■ Exercise input:
══════════
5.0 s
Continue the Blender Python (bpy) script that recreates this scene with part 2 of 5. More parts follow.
══════════
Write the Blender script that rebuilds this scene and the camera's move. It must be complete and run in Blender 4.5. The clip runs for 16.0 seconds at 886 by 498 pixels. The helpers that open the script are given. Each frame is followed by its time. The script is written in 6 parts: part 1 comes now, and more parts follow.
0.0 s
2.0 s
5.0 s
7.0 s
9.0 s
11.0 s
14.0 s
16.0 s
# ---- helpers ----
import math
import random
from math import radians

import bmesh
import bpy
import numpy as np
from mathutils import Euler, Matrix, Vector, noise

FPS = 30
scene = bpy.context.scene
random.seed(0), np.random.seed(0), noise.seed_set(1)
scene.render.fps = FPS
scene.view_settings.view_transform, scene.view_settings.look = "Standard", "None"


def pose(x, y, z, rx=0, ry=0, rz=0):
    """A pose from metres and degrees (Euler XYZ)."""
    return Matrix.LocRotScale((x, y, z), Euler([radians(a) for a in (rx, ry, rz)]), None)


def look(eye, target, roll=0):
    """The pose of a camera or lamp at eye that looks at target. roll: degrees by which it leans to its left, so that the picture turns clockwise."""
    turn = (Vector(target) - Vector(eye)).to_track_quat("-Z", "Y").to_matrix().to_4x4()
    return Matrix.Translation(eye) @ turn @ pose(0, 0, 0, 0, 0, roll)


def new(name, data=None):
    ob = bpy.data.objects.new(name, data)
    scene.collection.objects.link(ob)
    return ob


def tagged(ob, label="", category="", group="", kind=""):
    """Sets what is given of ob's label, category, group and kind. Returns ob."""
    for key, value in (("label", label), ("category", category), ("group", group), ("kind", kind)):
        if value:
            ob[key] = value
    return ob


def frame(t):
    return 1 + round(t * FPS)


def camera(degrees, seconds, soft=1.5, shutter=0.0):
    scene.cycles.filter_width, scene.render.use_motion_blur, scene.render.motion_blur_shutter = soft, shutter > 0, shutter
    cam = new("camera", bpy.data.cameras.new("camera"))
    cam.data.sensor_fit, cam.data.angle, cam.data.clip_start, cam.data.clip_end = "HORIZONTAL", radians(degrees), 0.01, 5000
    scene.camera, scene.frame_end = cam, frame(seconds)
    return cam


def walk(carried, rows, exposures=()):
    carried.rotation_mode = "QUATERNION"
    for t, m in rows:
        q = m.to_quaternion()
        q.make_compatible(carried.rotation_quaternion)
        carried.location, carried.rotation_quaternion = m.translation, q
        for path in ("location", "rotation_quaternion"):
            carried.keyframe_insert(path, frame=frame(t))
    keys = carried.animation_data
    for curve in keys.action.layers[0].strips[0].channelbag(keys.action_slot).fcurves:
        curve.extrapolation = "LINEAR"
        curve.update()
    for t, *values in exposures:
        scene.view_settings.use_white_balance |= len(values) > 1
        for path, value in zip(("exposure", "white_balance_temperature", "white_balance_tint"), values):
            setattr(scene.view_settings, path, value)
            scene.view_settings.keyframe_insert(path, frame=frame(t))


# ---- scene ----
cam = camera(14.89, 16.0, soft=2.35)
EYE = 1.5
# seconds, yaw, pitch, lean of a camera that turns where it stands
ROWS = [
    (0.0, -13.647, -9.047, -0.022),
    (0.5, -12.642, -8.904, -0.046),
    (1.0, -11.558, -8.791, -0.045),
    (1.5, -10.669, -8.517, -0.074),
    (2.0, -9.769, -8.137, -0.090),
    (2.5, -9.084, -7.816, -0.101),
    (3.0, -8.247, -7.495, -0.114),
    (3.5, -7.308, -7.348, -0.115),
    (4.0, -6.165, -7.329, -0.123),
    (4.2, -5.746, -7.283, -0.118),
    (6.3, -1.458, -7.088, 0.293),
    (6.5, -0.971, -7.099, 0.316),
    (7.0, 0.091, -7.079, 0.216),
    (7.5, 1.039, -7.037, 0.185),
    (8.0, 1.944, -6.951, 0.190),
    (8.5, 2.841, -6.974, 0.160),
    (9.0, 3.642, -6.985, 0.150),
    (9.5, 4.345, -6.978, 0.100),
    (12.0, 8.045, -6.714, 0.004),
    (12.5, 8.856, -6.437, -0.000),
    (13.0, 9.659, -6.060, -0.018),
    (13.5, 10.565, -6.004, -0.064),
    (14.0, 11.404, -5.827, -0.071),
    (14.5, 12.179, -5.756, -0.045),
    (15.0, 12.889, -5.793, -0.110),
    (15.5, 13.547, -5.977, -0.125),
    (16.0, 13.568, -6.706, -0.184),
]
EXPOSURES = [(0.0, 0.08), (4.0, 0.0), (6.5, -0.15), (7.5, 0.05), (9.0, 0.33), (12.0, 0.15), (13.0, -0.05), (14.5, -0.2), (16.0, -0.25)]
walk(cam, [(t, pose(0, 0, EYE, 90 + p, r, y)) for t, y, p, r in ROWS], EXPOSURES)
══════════
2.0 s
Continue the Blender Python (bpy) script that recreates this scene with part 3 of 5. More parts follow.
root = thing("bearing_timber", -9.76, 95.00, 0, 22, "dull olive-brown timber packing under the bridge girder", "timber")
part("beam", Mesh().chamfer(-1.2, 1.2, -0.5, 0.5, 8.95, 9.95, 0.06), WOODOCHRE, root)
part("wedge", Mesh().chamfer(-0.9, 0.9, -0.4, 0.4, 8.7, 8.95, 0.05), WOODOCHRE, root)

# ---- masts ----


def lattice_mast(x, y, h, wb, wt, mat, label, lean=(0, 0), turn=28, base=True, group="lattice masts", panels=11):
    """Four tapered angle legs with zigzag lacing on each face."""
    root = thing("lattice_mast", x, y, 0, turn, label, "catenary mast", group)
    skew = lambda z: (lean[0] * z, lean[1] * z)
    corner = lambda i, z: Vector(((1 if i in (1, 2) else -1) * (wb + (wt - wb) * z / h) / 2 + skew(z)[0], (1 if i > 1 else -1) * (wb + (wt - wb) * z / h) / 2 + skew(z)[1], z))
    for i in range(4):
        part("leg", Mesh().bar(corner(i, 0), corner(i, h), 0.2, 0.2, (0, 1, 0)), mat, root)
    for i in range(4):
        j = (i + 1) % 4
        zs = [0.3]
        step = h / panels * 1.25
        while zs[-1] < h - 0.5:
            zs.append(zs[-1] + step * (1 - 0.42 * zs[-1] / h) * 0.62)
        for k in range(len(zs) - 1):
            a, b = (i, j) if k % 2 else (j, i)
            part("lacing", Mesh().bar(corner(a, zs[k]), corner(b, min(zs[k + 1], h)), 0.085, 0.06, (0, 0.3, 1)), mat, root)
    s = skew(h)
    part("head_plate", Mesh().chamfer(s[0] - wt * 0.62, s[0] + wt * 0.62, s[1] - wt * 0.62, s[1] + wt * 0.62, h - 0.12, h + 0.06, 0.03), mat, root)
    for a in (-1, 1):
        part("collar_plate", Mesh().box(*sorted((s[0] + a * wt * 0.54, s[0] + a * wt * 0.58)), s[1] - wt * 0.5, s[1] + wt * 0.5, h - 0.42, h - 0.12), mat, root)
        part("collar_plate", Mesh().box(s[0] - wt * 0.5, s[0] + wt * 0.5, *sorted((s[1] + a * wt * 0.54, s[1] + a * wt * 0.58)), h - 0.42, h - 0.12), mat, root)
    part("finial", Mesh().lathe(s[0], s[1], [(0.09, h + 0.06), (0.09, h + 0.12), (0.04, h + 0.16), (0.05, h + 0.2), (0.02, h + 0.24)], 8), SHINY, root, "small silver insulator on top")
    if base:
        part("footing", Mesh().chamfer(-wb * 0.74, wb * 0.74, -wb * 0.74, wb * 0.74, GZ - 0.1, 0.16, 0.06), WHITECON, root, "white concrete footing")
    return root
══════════
■ Given problem:
Return solely the number of lines in the data that include the word "Vector".

■ Output of the exercise:
3